THE WEST GHOST
Narcissus Pacificus
RANGE: You will find the West Ghost anywhere you go looking to find
yourself—from the organic taco stands of Chula Vista to Ken Kesey’s
contented cattle ranch in Oregon. In search of cool, the W.G. occasionally
drifts as far north as the goose-bumpy nude beaches of Vancouver. From the
Rocky Mountain High Sierra clubs to the Hodaddy-clotted breakers off
Catalina, in the waterbedrooms and extremely bored rooms, touching,
relating, sharing, taking lunches and giving phone, the West Ghost does his
thing, always here, always now.
HABITS: The West Ghost lures his victims out to the earthquake perilled,
partially reclaimed desert, with rumors of gold and legends of promiscuity.
Once they are on his surf and turf, he implants in the sun-stroked minds of his
prey the notion that a soak in a barrel of sweat with a coven of fellow
Californians is a pleasant way to spend a couple of days. He enables one to
enjoy listening to an entire game on the car radio while driving to and from
the stadium. He inspires palimony disputes after the break-up of group
marriages. He implants dozens of absolutely outrageous ideas for High-
Concept situation comedies in the Perrier-addled noggins of his protegés. In
return for feeding him five pounds of ocean temperature raw sea urchin, he’ll
slip you the home phone number of a studio exec at Fox. He gives you a
sunburn where the moon don’t shine.
HISTORY: The West Ghost’s trendy—and ever-changing—appearance
materializes out of a dense, deadly, drifting smog, composed of the exhaust
of Okies’ model Ts, steam released by the 750-foot papier-mâche volcano in
Disneyland, a mist of genelethal insecticides, smoke of a thousand movie
moguls’ cigars and the incinerated dreams of ten thousand Midwest
bottleblonds, vaporous exudations of beached whales mingled with the reek
of hair oil, salad oil, sun-tan oil, snake oil, extremely crude oil, oiled palms,
and oil of LA.
SPOTTER’S TIPS: The West Ghost is invisible when viewed through
sunglasses. Thus, it can be seen only by recent arrivals from the East, which
explains the look of terror on their pale faces as they dodge from shadow to
shadow down the palm-lined sun-blasted boulevards.

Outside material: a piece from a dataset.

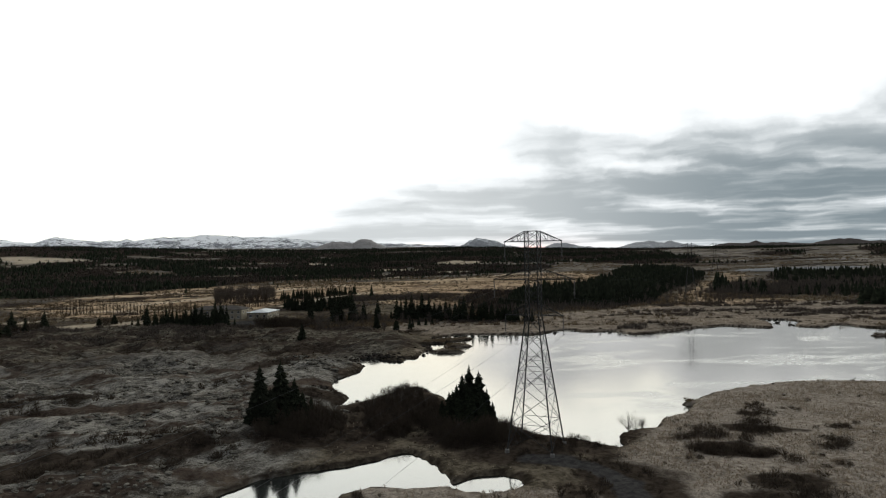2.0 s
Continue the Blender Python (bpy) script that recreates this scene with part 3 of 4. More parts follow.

The West Ghost is rilly, rilly, like, into his California life-style, y’know?
I feel luck to have grown up in that place at that time. I’ve never seen the ghost myself, only the lack of it having left my mellow homeland in the middle kingdom. I think Ken Kesey is the key here (pun intended). He wrote One Flew Over the Cuckoo’s Nest in 1962 and Sometimes a Great Notion in 1964. Both are worth reading.